EXERCISE TASK :: Copy out the material below in full, but not its images.

DATA BLOCK ::
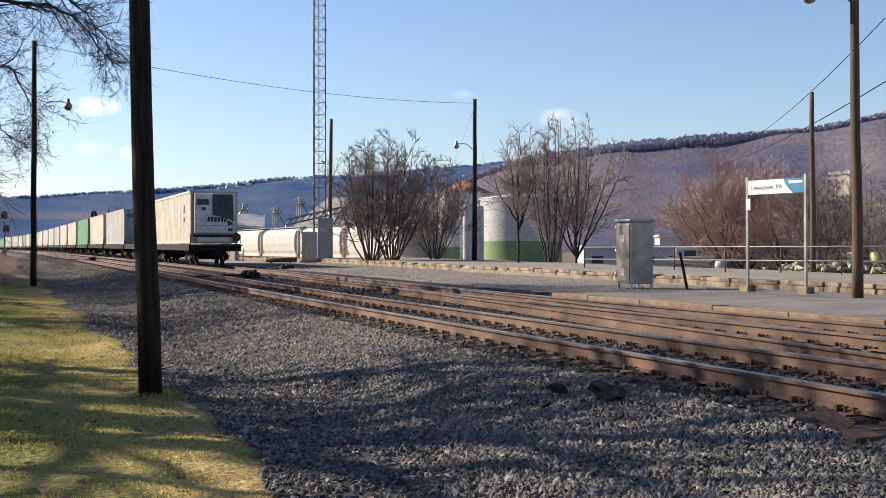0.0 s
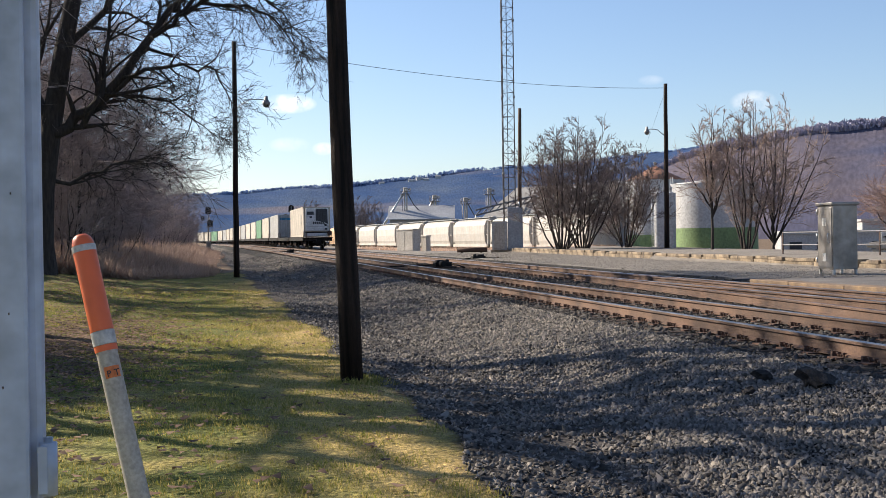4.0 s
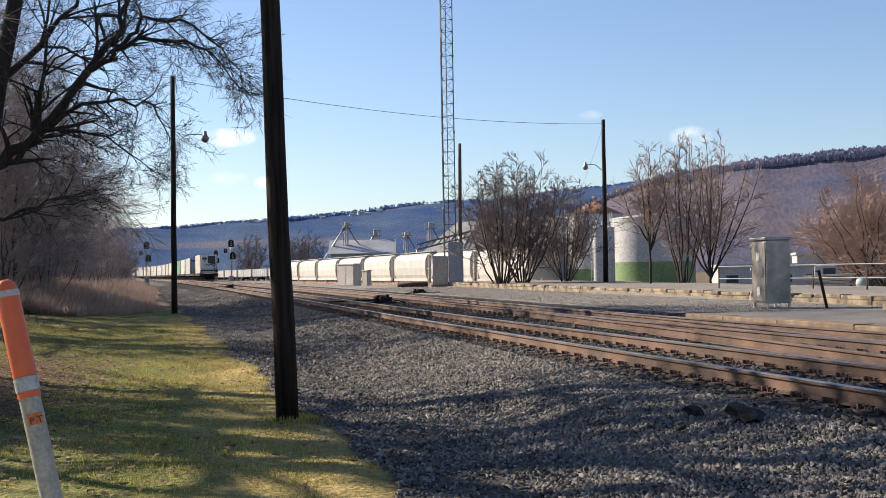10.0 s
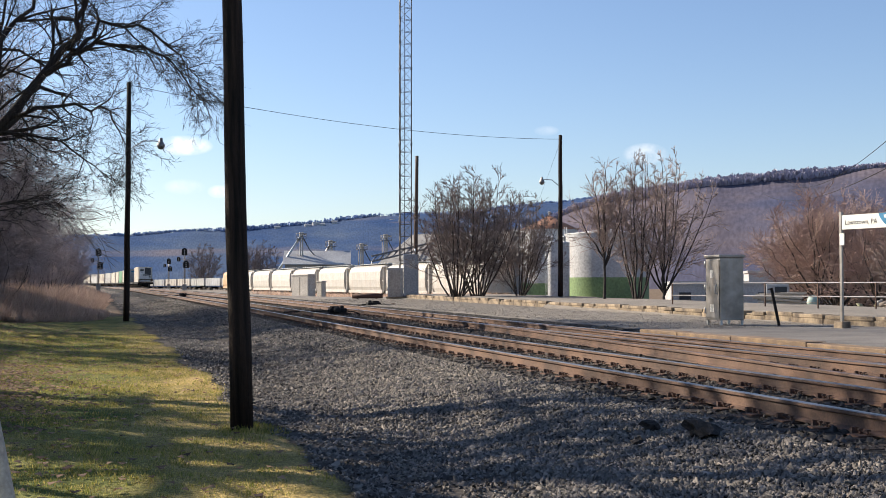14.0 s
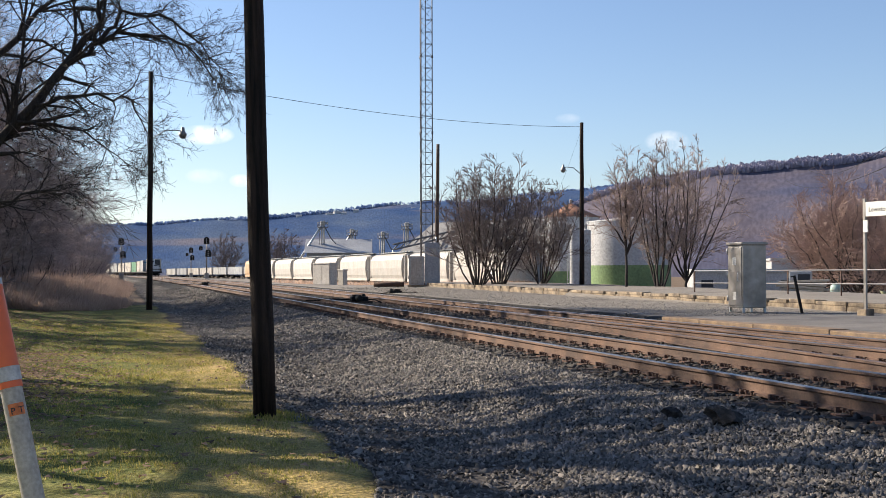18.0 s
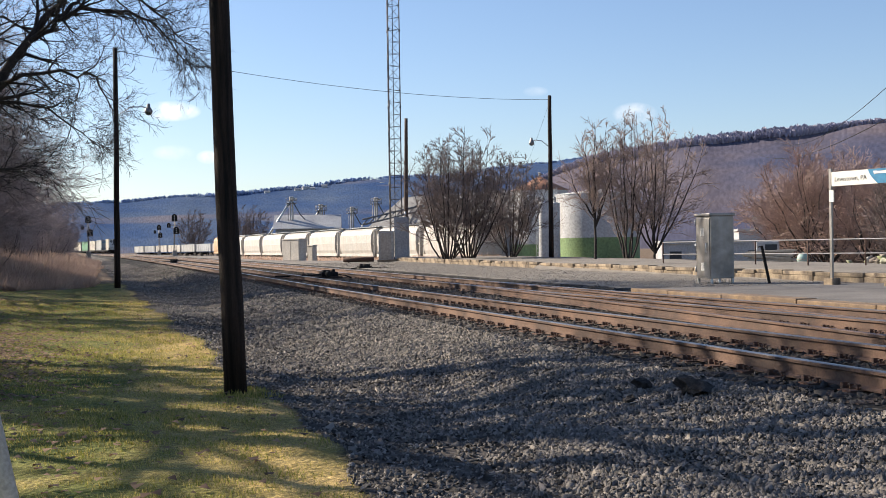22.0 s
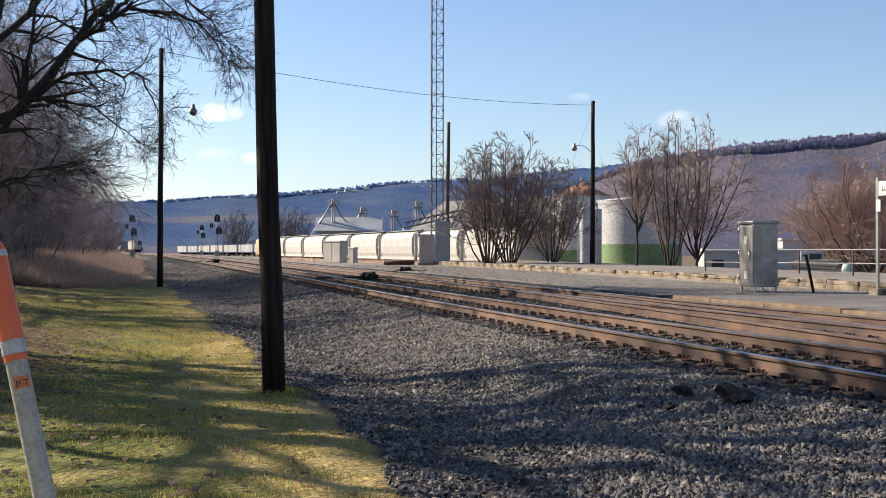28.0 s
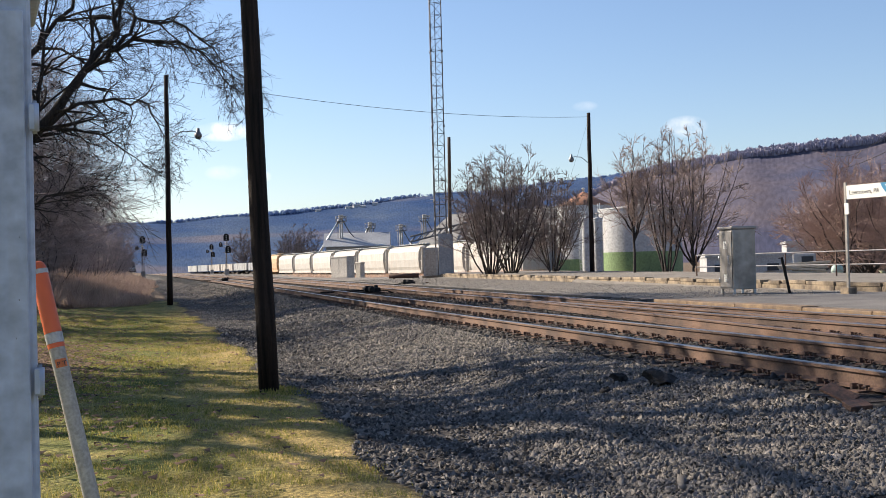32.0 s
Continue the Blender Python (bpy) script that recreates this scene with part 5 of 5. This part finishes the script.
def build_scrap():
    """Things left behind the railing."""
    z = 0.55
    t = thing("box_trailer", pose(32.3, 56.6, z - 0.15, 0, 0, -32), "old white box trailer with a dark window opening", "trailer")
    part("body", Mesh().chamfered(0.3, 1.45, 0, 0.9, 0.35, 1.25, 0.05), "tank_white", t)
    part("window", Mesh().box(0.75, 1.35, -0.03, -0.003, 0.65, 1.1), "dark_glass", t)
    part("trim", Mesh().box(0.29, 1.46, -0.025, -0.004, 0.4, 0.48), "galv", t)
    for x in (0.55, 1.2):
        part("wheel", Mesh().lathe([(0.2, 0), (0.3, 0.03), (0.3, 0.17), (0.2, 0.2)], 14, pose(x, -0.02, 0.3, 90, 0, 0)), "black_iron", t)
    rnd = random.Random(31)
    for k in range(9):
        c = thing("plank", pose(30.4 + rnd.uniform(-0.2, 0.3), 51.6 + rnd.uniform(-0.2, 0.2), z + 0.06 + 0.1 * k * 0.7, rnd.uniform(-3, 3), rnd.uniform(-4, 4), -35 + rnd.uniform(-9, 9)), "weathered pale timber in an untidy stack", "timber", "stacked planks")
        part("board", Mesh().chamfered(-1.1, 1.1, -0.12, 0.12, -0.05, 0.05, 0.008), "post_white", c)
    b = thing("tarp_bundle", pose(30.9, 49.4, z + 0.26) @ Matrix.Scale(0.62, 4), "round pale green wrapped bundle", "bundle")
    part("wrap", Mesh().lathe([(0.1, -0.45), (0.36, -0.36), (0.47, -0.05), (0.4, 0.28), (0.18, 0.44), (0.03, 0.47)], 16), "tarp", b)
    part("cord", Mesh().lathe([(0.485, -0.08), (0.485, -0.03)], 16), "post_white", b)
    places, sizes = [], []
    for _ in range(260):
        a = rnd.random()
        places.append((32.6 + 2.6 * a + rnd.gauss(0, 0.5), 46.6 - 4.6 * a + rnd.gauss(0, 0.6), z + abs(rnd.gauss(0, 0.17))))
        sizes.append(rnd.uniform(0.15, 0.55))
    scatter("scrap_heap", places, sizes, OCTA, OCTA_F, False, "low heap of mixed scrap and rubble behind the railing", "debris", 9, "scrap")
    for x, y in ((34.2, 44.0), (34.8, 43.2)):
        d = thing("drum", pose(x, y, z, 0, 0, 0), "pale olive steel drum", "drum", "drums")
        part("barrel", Mesh().lathe([(0.29, 0), (0.3, 0.02), (0.3, 0.3), (0.31, 0.31), (0.3, 0.32), (0.3, 0.86), (0.28, 0.88)], 18), "drum", d)
        part("lid", Mesh().lathe([(0.27, 0.88), (0.27, 0.89)], 18), "drum", d)


build_scrap()

# ---------------------------------------------------------------- rail cars


def build_truck(parent, y):
    """Two side frames with spring pockets and a bolster, two wheel sets."""
    t = part("truck", Mesh().box(-0.8, 0.8, y - 0.22, y + 0.22, 0.42, 0.8), "black_iron", parent)
    for x in (-1.02, 0.86):
        arch = [(-1.25, 0.42), (-1.25, 0.62), (-0.6, 0.72), (-0.35, 0.84), (0.35, 0.84), (0.6, 0.72), (1.25, 0.62), (1.25, 0.42), (0.75, 0.46), (0.42, 0.24), (-0.42, 0.24), (-0.75, 0.46)]
        n = len(arch)
        part("side_frame", Mesh().add([(xx, y + u, w) for xx in (x, x + 0.16) for u, w in arch], [tuple(range(n)), tuple(reversed(range(n, 2 * n)))] + [(q, n + q, n + (q + 1) % n, (q + 1) % n) for q in range(n)]), "black_iron", t)
    for dy in (-0.89, 0.89):
        for x in (-0.79, 0.66):
            w = part("wheel", Mesh().lathe([(0.14, 0.02), (0.36, 0), (0.42, 0.02), (0.42, 0.11), (0.45, 0.13)], 20, pose(x, y + dy, 0.43, 0, 90, 0)), "black_iron", t)
            part("tread", Mesh().lathe([(0.424, 0.025), (0.424, 0.105)], 20, pose(x, y + dy, 0.43, 0, 90, 0)), "railhead", w, "bright worn wheel tread")
        part("axle", Mesh().tube([(-0.8, y + dy, 0.43), (0.8, y + dy, 0.43)], 0.07, 8), "black_iron", t)
        for x in (-1.06, 1.02):
            part("bearing_cap", Mesh().tube([(x - 0.03, y + dy, 0.45), (x + 0.07, y + dy, 0.45)], 0.1, 10), "plate", t)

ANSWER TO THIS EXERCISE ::
0.0 s
4.0 s
10.0 s
14.0 s
18.0 s
22.0 s
28.0 s
32.0 s
Continue the Blender Python (bpy) script that recreates this scene with part 5 of 5. This part finishes the script.
def build_scrap():
    """Things left behind the railing."""
    z = 0.55
    t = thing("box_trailer", pose(32.3, 56.6, z - 0.15, 0, 0, -32), "old white box trailer with a dark window opening", "trailer")
    part("body", Mesh().chamfered(0.3, 1.45, 0, 0.9, 0.35, 1.25, 0.05), "tank_white", t)
    part("window", Mesh().box(0.75, 1.35, -0.03, -0.003, 0.65, 1.1), "dark_glass", t)
    part("trim", Mesh().box(0.29, 1.46, -0.025, -0.004, 0.4, 0.48), "galv", t)
    for x in (0.55, 1.2):
        part("wheel", Mesh().lathe([(0.2, 0), (0.3, 0.03), (0.3, 0.17), (0.2, 0.2)], 14, pose(x, -0.02, 0.3, 90, 0, 0)), "black_iron", t)
    rnd = random.Random(31)
    for k in range(9):
        c = thing("plank", pose(30.4 + rnd.uniform(-0.2, 0.3), 51.6 + rnd.uniform(-0.2, 0.2), z + 0.06 + 0.1 * k * 0.7, rnd.uniform(-3, 3), rnd.uniform(-4, 4), -35 + rnd.uniform(-9, 9)), "weathered pale timber in an untidy stack", "timber", "stacked planks")
        part("board", Mesh().chamfered(-1.1, 1.1, -0.12, 0.12, -0.05, 0.05, 0.008), "post_white", c)
    b = thing("tarp_bundle", pose(30.9, 49.4, z + 0.26) @ Matrix.Scale(0.62, 4), "round pale green wrapped bundle", "bundle")
    part("wrap", Mesh().lathe([(0.1, -0.45), (0.36, -0.36), (0.47, -0.05), (0.4, 0.28), (0.18, 0.44), (0.03, 0.47)], 16), "tarp", b)
    part("cord", Mesh().lathe([(0.485, -0.08), (0.485, -0.03)], 16), "post_white", b)
    places, sizes = [], []
    for _ in range(260):
        a = rnd.random()
        places.append((32.6 + 2.6 * a + rnd.gauss(0, 0.5), 46.6 - 4.6 * a + rnd.gauss(0, 0.6), z + abs(rnd.gauss(0, 0.17))))
        sizes.append(rnd.uniform(0.15, 0.55))
    scatter("scrap_heap", places, sizes, OCTA, OCTA_F, False, "low heap of mixed scrap and rubble behind the railing", "debris", 9, "scrap")
    for x, y in ((34.2, 44.0), (34.8, 43.2)):
        d = thing("drum", pose(x, y, z, 0, 0, 0), "pale olive steel drum", "drum", "drums")
        part("barrel", Mesh().lathe([(0.29, 0), (0.3, 0.02), (0.3, 0.3), (0.31, 0.31), (0.3, 0.32), (0.3, 0.86), (0.28, 0.88)], 18), "drum", d)
        part("lid", Mesh().lathe([(0.27, 0.88), (0.27, 0.89)], 18), "drum", d)


build_scrap()

# ---------------------------------------------------------------- rail cars


def build_truck(parent, y):
    """Two side frames with spring pockets and a bolster, two wheel sets."""
    t = part("truck", Mesh().box(-0.8, 0.8, y - 0.22, y + 0.22, 0.42, 0.8), "black_iron", parent)
    for x in (-1.02, 0.86):
        arch = [(-1.25, 0.42), (-1.25, 0.62), (-0.6, 0.72), (-0.35, 0.84), (0.35, 0.84), (0.6, 0.72), (1.25, 0.62), (1.25, 0.42), (0.75, 0.46), (0.42, 0.24), (-0.42, 0.24), (-0.75, 0.46)]
        n = len(arch)
        part("side_frame", Mesh().add([(xx, y + u, w) for xx in (x, x + 0.16) for u, w in arch], [tuple(range(n)), tuple(reversed(range(n, 2 * n)))] + [(q, n + q, n + (q + 1) % n, (q + 1) % n) for q in range(n)]), "black_iron", t)
    for dy in (-0.89, 0.89):
        for x in (-0.79, 0.66):
            w = part("wheel", Mesh().lathe([(0.14, 0.02), (0.36, 0), (0.42, 0.02), (0.42, 0.11), (0.45, 0.13)], 20, pose(x, y + dy, 0.43, 0, 90, 0)), "black_iron", t)
            part("tread", Mesh().lathe([(0.424, 0.025), (0.424, 0.105)], 20, pose(x, y + dy, 0.43, 0, 90, 0)), "railhead", w, "bright worn wheel tread")
        part("axle", Mesh().tube([(-0.8, y + dy, 0.43), (0.8, y + dy, 0.43)], 0.07, 8), "black_iron", t)
        for x in (-1.06, 1.02):
            part("bearing_cap", Mesh().tube([(x - 0.03, y + dy, 0.45), (x + 0.07, y + dy, 0.45)], 0.1, 10), "plate", t)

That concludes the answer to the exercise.